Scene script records
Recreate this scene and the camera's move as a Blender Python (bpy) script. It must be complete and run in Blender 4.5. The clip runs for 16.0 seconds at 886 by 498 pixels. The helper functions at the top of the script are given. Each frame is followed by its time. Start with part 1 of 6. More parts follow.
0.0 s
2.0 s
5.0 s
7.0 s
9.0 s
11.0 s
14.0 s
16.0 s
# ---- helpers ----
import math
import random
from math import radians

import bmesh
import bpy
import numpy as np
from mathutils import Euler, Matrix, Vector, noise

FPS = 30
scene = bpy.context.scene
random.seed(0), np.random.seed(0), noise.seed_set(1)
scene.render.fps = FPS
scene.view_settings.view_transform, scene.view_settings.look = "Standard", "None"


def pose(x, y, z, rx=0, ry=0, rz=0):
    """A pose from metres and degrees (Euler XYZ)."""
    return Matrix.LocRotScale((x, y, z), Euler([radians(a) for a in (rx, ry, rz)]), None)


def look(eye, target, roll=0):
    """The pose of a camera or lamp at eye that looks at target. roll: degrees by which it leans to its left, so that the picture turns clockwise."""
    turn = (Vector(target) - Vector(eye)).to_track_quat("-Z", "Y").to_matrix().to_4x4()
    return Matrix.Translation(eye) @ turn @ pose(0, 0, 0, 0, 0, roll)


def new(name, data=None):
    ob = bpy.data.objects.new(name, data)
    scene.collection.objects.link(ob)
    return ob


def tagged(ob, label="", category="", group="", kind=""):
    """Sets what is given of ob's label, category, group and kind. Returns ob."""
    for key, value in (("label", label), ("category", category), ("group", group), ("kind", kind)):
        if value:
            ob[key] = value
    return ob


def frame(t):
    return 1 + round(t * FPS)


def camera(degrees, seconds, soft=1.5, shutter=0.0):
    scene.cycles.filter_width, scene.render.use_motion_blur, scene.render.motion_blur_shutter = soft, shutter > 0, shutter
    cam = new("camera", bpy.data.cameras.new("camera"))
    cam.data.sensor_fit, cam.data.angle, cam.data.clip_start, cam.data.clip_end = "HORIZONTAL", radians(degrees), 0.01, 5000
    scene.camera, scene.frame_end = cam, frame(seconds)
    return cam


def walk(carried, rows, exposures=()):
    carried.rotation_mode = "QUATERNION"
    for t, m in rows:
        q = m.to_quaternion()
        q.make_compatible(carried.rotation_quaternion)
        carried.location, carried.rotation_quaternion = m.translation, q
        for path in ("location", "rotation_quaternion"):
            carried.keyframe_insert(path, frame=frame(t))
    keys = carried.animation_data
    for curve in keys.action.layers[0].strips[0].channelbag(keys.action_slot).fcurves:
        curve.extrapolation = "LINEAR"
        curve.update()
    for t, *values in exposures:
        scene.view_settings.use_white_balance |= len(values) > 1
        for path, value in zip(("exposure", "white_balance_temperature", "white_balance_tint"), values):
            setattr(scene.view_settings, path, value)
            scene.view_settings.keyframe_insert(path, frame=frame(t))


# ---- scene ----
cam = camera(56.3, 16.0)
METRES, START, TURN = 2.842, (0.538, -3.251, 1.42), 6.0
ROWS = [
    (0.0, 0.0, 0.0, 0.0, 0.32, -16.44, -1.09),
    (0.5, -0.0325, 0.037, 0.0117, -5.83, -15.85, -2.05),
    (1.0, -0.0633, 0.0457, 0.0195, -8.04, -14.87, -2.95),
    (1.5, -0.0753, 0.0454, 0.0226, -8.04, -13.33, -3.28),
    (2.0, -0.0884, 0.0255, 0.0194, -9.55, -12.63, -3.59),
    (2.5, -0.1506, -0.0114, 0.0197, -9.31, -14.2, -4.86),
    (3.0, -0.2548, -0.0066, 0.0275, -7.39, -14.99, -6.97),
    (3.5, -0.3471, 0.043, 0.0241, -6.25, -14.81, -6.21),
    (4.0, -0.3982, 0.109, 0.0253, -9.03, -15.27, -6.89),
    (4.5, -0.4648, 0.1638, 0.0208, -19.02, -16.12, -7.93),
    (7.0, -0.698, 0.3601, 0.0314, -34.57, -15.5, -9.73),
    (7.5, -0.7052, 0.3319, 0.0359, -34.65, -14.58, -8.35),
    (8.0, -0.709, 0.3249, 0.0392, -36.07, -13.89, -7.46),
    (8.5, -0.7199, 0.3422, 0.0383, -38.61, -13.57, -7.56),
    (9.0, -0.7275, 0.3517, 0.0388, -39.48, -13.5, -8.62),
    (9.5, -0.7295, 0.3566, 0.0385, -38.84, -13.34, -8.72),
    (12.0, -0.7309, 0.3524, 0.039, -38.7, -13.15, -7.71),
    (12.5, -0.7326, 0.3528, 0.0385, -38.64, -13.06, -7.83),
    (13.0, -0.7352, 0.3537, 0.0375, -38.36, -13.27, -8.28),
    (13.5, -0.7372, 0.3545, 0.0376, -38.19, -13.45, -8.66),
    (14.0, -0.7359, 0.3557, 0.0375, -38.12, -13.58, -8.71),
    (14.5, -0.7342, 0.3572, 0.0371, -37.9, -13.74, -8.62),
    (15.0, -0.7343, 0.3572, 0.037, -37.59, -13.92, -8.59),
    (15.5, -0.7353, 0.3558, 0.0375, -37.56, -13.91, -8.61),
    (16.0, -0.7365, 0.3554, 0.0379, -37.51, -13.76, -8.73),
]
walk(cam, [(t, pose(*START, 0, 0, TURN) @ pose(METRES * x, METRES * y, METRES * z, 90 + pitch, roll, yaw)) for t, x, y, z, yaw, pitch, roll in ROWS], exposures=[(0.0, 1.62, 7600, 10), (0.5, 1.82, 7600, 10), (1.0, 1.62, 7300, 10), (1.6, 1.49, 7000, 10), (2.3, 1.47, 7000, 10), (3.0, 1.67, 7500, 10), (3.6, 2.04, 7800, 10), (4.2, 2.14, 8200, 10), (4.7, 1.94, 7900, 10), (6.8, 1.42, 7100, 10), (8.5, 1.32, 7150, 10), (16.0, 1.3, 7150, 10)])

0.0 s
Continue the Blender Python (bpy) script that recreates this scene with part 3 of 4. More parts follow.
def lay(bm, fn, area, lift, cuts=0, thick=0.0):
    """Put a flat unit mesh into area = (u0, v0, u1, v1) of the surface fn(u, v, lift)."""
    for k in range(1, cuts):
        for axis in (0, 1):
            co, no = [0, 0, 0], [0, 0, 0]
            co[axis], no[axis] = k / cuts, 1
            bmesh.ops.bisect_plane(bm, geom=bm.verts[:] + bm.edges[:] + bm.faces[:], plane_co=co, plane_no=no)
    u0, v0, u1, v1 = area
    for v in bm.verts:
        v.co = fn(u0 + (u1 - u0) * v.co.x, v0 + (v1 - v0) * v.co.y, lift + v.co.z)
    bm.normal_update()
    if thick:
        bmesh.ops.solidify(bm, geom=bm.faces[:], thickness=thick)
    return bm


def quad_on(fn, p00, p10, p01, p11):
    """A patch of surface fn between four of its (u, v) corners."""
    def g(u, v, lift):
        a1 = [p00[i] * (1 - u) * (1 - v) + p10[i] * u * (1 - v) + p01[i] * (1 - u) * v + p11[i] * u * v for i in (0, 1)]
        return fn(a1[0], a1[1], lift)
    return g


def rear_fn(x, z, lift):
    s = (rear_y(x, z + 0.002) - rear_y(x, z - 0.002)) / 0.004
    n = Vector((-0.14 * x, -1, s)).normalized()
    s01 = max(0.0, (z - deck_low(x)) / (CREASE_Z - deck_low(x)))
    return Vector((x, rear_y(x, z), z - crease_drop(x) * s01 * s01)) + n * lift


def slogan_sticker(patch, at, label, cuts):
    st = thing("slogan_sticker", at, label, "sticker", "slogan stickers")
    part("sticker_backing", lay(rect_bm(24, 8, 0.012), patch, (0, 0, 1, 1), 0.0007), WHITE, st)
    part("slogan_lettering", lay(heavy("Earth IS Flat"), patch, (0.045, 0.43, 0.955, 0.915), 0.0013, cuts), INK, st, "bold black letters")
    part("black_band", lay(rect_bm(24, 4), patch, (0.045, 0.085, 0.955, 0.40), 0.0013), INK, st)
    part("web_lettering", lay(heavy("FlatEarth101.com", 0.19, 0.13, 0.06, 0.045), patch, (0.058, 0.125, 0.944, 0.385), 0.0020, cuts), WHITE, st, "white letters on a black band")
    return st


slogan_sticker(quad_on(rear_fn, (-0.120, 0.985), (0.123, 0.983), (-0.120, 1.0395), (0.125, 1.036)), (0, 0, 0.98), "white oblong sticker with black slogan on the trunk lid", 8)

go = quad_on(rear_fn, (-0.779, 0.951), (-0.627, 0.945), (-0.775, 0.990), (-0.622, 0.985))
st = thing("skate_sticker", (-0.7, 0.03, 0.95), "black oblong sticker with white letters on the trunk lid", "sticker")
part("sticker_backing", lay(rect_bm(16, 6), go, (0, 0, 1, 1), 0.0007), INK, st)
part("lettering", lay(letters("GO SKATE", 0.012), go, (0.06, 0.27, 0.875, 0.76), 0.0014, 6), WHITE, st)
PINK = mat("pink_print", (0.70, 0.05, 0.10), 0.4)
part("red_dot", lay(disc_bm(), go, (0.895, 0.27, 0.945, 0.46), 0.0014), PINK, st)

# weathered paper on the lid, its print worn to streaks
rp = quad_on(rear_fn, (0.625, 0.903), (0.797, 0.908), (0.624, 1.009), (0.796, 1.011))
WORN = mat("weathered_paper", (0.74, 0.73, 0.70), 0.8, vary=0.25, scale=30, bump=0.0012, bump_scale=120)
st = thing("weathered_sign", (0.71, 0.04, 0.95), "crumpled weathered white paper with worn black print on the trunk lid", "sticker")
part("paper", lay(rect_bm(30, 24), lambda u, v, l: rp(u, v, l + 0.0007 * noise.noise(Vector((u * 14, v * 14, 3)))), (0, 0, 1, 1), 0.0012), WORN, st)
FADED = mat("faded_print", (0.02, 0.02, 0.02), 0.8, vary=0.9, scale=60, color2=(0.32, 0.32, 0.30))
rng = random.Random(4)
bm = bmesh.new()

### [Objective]
Quote only the lines running from the line that holds "return Matrix.Translation(eye) @" to the line that holds "what is given", both ends included.

### [Task result]
    return Matrix.Translation(eye) @ turn @ pose(0, 0, 0, 0, 0, roll)


def new(name, data=None):
    ob = bpy.data.objects.new(name, data)
    scene.collection.objects.link(ob)
    return ob


def tagged(ob, label="", category="", group="", kind=""):
    """Sets what is given of ob's label, category, group and kind. Returns ob."""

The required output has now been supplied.